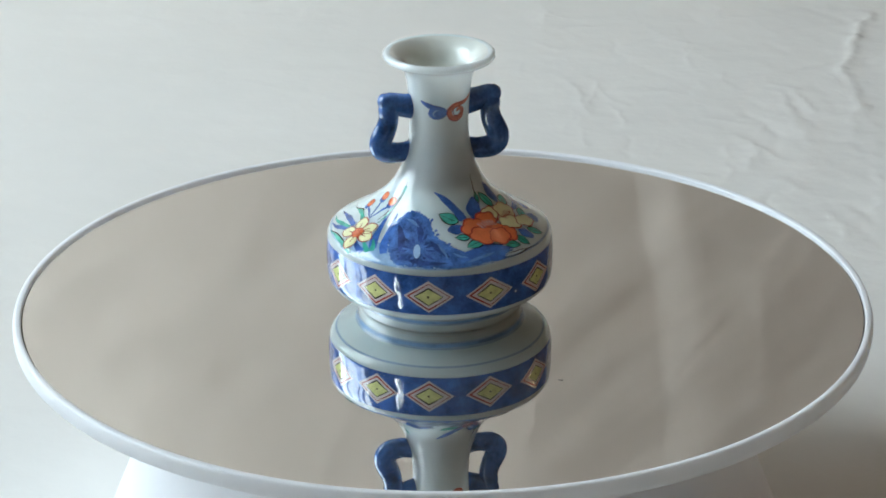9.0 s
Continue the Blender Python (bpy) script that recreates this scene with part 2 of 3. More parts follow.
# creases of the paper: (x, run along the sheet) to (x, run), height, width; metres
CREASES = [((0.216, 1.134), (0.204, 1.091), 0.0030, 0.0032), ((0.204, 1.091), (0.192, 1.043), 0.0036, 0.0032), ((0.192, 1.043), (0.189, 0.990), 0.0028, 0.003), ((0.189, 0.990), (0.182, 0.950), 0.002, 0.005),
           ((0.164, 1.014), (0.170, 0.986), 0.0018, 0.003), ((0.131, 0.913), (0.137, 0.941), 0.0014, 0.004), ((0.143, 0.900), (0.149, 0.890), 0.0016, 0.004), ((0.157, 0.975), (0.163, 0.942), 0.0016, 0.006),
           ((0.192, 1.060), (0.165, 1.045), -0.0018, 0.007), ((0.058, 1.030), (0.066, 0.984), 0.0016, 0.006), ((0.050, 1.163), (0.051, 1.105), 0.0016, 0.008), ((-0.040, 0.955), (-0.036, 1.001), 0.0010, 0.008),
           ((-0.155, 0.909), (-0.146, 0.930), 0.0010, 0.006), ((0.148, 1.560), (0.158, 1.590), 0.0012, 0.008),
           ((0.192, 1.600), (0.145, 1.656), -0.0020, 0.010), ((0.205, 1.600), (0.240, 1.560), 0.0016, 0.016),
           ((0.190, 1.600), (0.195, 1.660), 0.0014, 0.009), ((0.060, 1.640), (0.050, 1.700), 0.0018, 0.011)]


# short fine creases scattered over the lit part of the sheet
_rng = random.Random(11)
FINE = {}
for _k in range(150):
    _x, _s = _rng.uniform(0.0, 1.0) ** 0.8 * 0.36 - 0.08, _rng.uniform(0.82, 1.20)
    _a, _l = _rng.gauss(1.9, 0.7), _rng.uniform(0.008, 0.026)
    _crease = ((_x, _s), (_x + _l * math.cos(_a), _s + 1.8 * _l * math.sin(_a)), _rng.choice((1, 1, -1)) * _rng.uniform(0.0003, 0.0007) * min(max((_x + 0.10) / 0.25, 0.15), 1.0), _rng.uniform(0.0018, 0.0032))
    for _i in range(int((_x - 0.03) // 0.04), int((_x + 0.03) // 0.04) + 1):
        for _j in range(int((_s - 0.06) // 0.04), int((_s + 0.06) // 0.04) + 1):
            FINE.setdefault((_i, _j), []).append(_crease)


def ridge(wx, ws, x, s, crease, reach):
    """Height that one crease adds at a place of the sheet."""
    (x0, s0), (x1, s1), top, wide = crease
    dx, ds = x1 - x0, s1 - s0
    t = min(max(((wx - x0) * dx + (ws - s0) * ds) / (dx * dx + ds * ds), 0.0), 1.0)
    d = math.hypot(wx - x0 - t * dx, ws - s0 - t * ds) / wide
    return top * (0.7 + 0.6 * noise.noise(Vector((x * 40, s * 40, 5.0)))) * math.exp(-1.4 * d) if d < reach else 0.0


def crumple(x, s):
    """Height of the crumpled sheet over its smooth course."""
    lying = s < 1.2
    h = (0.0016 if lying else 0.0012) * noise.noise(Vector((x * 4.2, s * 4.2, 3.1)))
    if s > 1.25:
        # the hanging part turns away from the window up to one soft fold
        fold = float(np.interp(s, [1.45, 1.52, 1.553, 1.59, 1.64, 1.70], [0.100, 0.109, 0.114, 0.121, 0.129, 0.134]))
        over = max(x - fold, 0.0)
        q = x - over * over / (over + 0.004) + 0.20
        drop = 0.0 if q < 0 else 0.18 * (q * q / 0.56 if q < 0.28 else q - 0.14)
        rise = float(np.interp(s, [1.45, 1.52, 1.60, 1.64, 1.70], [0.0024, 0.0034, 0.0022, 0.0010, 0.0004])) * (1 - math.cos(math.pi * min(max((x - fold) / 0.030, 0.0), 1.0))) / 2
        h += min((s - 1.25) / 0.15, 1.0) * (rise - drop - float(np.interp(s, [1.54, 1.66], [0.17, 0.19])) * over * over / (over + 0.016))
        # soft diagonal rumples of the cloth
        h += 0.0019 * noise.noise(Vector(((0.55 * x + 0.84 * s) * 34, (0.84 * x - 0.55 * s) * 11, 7.7))) + 0.00042 * noise.noise(Vector(((0.6 * x + 0.8 * s) * 80, (0.8 * x - 0.6 * s) * 36, 1.7)))
    else:
        h += 0.0003 * (1 - abs(noise.noise(Vector((x * 9, s * 7, 7.7))))) ** 3
        h += 0.00012 * (1 - abs(noise.noise(Vector((x * 21 + s * 6, s * 19, 1.7))))) ** 5
        h += 0.0005 * noise.noise(Vector((x * 5, s * 34, 4.2))) + 0.00007 * noise.noise(Vector((x * 46, s * 60, 2.4)))
        if x > 0:
            h += min(x / 0.15, 1.0) * 0.00018 * (1 - abs(noise.noise(Vector((x * 33, s * 36, 9.1))))) ** 4
    wx = x + 0.004 * noise.noise(Vector((x * 60, s * 60, 2.2))) + 0.002 * noise.noise(Vector((x * 150, s * 150, 6.2)))
    ws = s + 0.004 * noise.noise(Vector((x * 60, s * 60, 8.8)))
    for crease in CREASES:
        (x0, s0), (x1, s1) = crease[:2]
        if abs(x - (x0 + x1) / 2) < 0.09 and abs(s - (s0 + s1) / 2) < 0.11:
            h += (0.44 if lying else 0.5) * ridge(wx, ws, x, s, crease, 4)
    for crease in FINE.get((int(x // 0.04), int(s // 0.04)), ()):
        h += ridge(wx, ws, x, s, crease, 3.5)
    return h


def paper():
    """A crumpled sheet that lies on the table, and from its far edge a cloth that sweeps up behind it."""
    nx = 560
    radius, y_turn = 0.12, 0.56
    flat = y_turn + 0.58
    arc = radius * math.pi / 2
    length = flat + arc + 0.62
    split_s = flat + 0.04
    runs = [*np.arange(0.0, 0.5, 0.012), *np.arange(0.5, split_s, 0.0018), *np.arange(split_s, 1.45, 0.004), *np.arange(1.45, 1.76, 0.0022), *np.arange(1.76, length, 0.006)]
    split = next(k for k, q in enumerate(runs) if q >= split_s)
    verts, faces = [], []
    for s in map(float, runs):
        if s < flat:
            y, z, n = -0.58 + s, 0.0, Vector((0, 0, 1))
        elif s < flat + arc:
            a = (s - flat) / radius
            y, z, n = y_turn + radius * math.sin(a), radius - radius * math.cos(a), Vector((0, -math.sin(a), math.cos(a)))
        else:
            y, z, n = y_turn + radius, radius + s - flat - arc, Vector((0, -1, 0))
        for i in range(nx + 1):
            u = 2 * i / nx - 1
            x = 0.72 * (0.38 * u + 0.62 * u ** 5)
            verts.append(Vector((x, y, TABLE_Z + z)) + n * (crumple(x, s) if s > 0.25 else 0.0))
    ny = len(runs) - 1
    for j in range(ny):
        for i in range(nx):
            k = j * (nx + 1) + i
            faces.append((k, k + 1, k + nx + 2, k + nx + 1))
    for name, j0, j1, mat, label in (("paper_sheet", 0, split, PAPER, "crumpled off-white paper sheet lying under the turntable"),
                                     ("cloth_backdrop", split, ny, CLOTH, "soft beige cloth hanging behind the paper with one fold")):
        me = bpy.data.meshes.new(name)
        me.from_pydata(verts[j0 * (nx + 1):(j1 + 1) * (nx + 1)], [], faces[:(j1 - j0) * nx])
        me.materials.append(mat)
        me.polygons.foreach_set("use_smooth", [True] * len(me.polygons))
        tagged(new(name, me), label, "backdrop", kind="structure")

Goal
Pull out every line containing "part".

Answer to this task
Continue the Blender Python (bpy) script that recreates this scene with part 2 of 3. More parts follow.
# short fine creases scattered over the lit part of the sheet
        # the hanging part turns away from the window up to one soft fold